◆ To be done: Leave out the pictures and copy everything else below exactly.

◆ Information supplied:
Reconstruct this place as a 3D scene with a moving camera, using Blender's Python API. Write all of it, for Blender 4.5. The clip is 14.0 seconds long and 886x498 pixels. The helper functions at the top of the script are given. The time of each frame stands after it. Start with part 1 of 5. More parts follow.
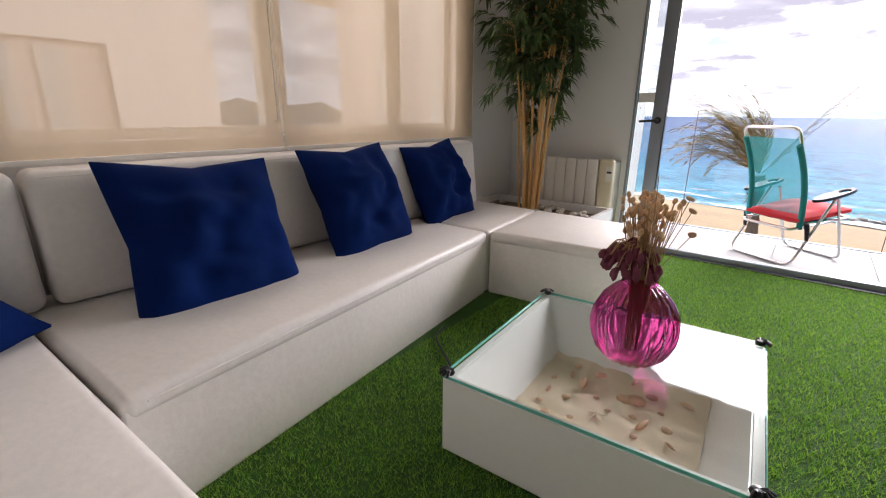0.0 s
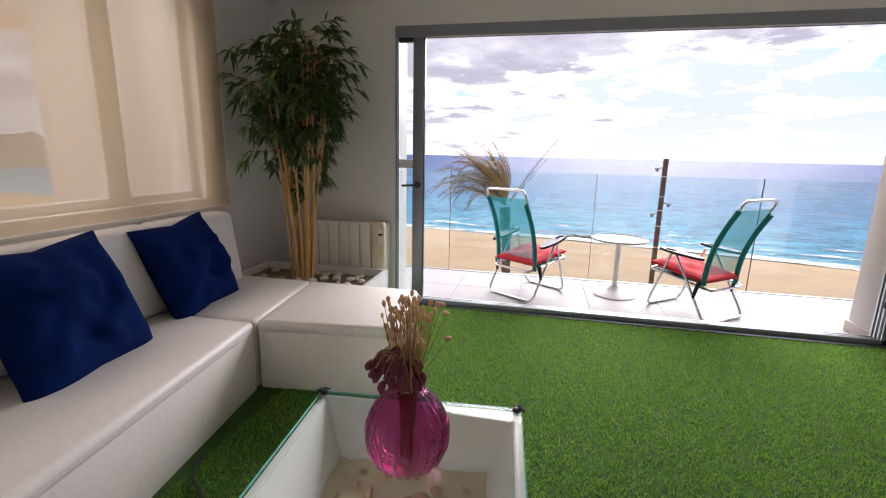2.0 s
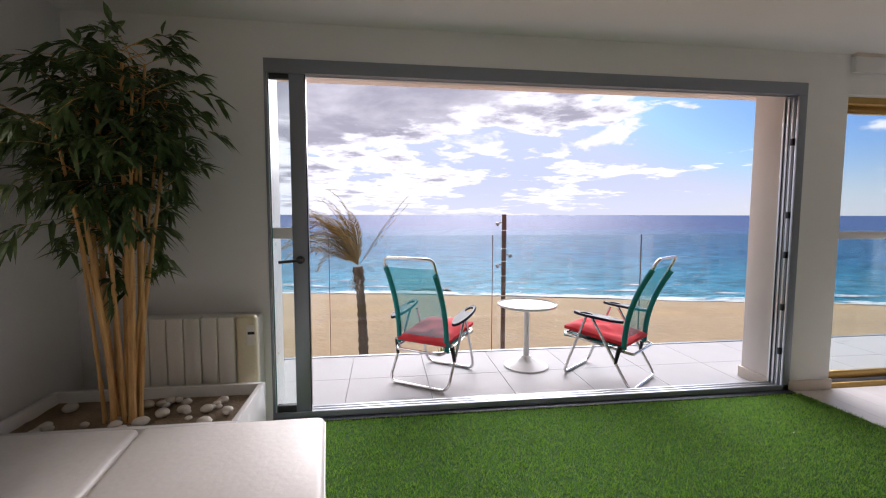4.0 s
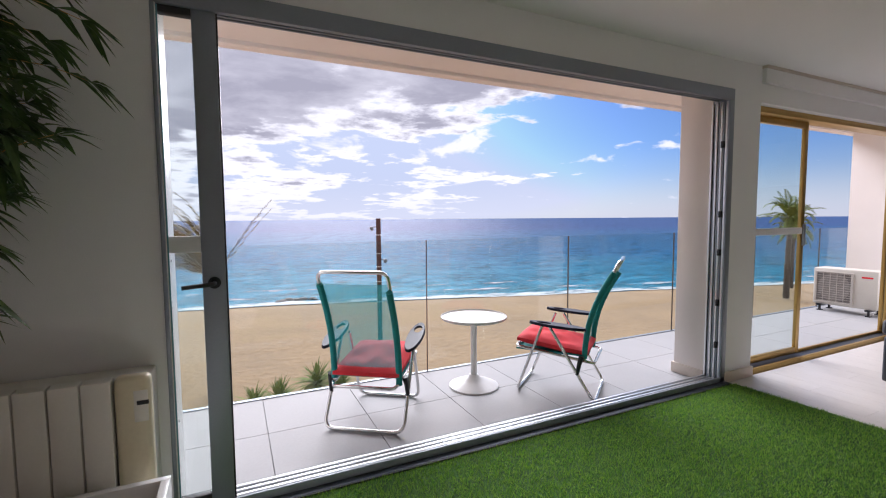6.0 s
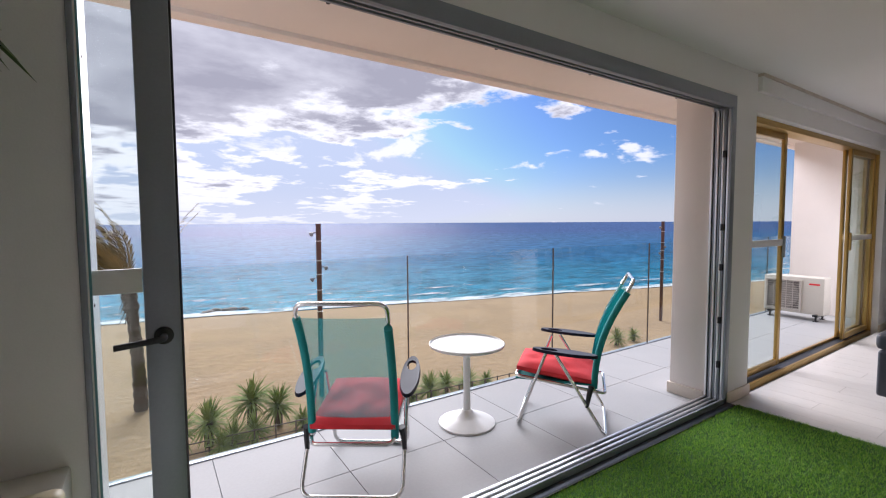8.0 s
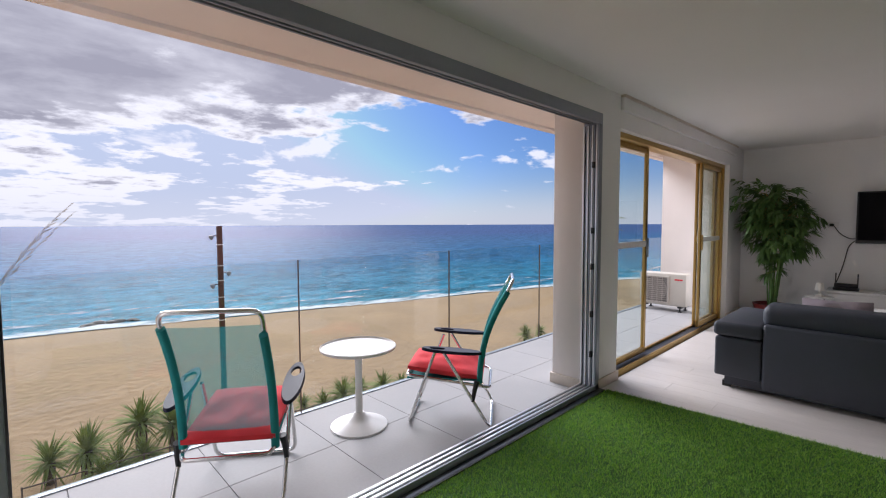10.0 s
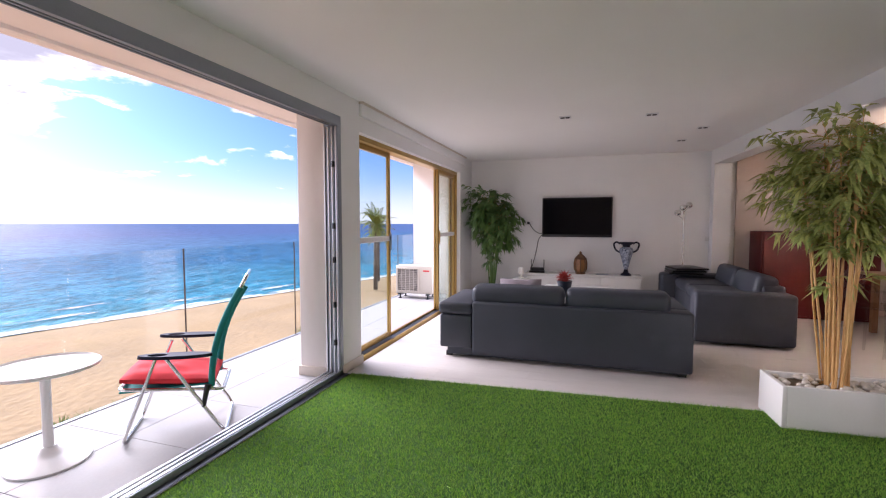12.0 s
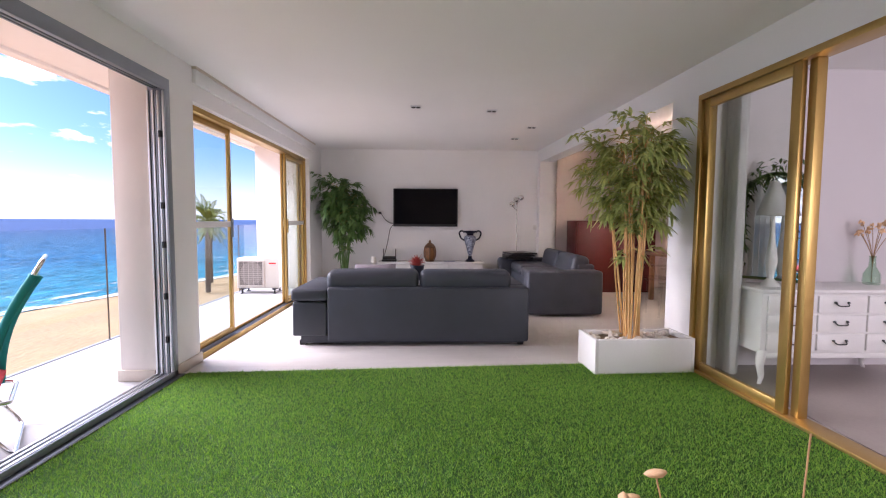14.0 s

◆ Response:
Reconstruct this place as a 3D scene with a moving camera, using Blender's Python API. Write all of it, for Blender 4.5. The clip is 14.0 seconds long and 886x498 pixels. The helper functions at the top of the script are given. The time of each frame stands after it. Start with part 1 of 5. More parts follow.
0.0 s
2.0 s
4.0 s
6.0 s
8.0 s
10.0 s
12.0 s
14.0 s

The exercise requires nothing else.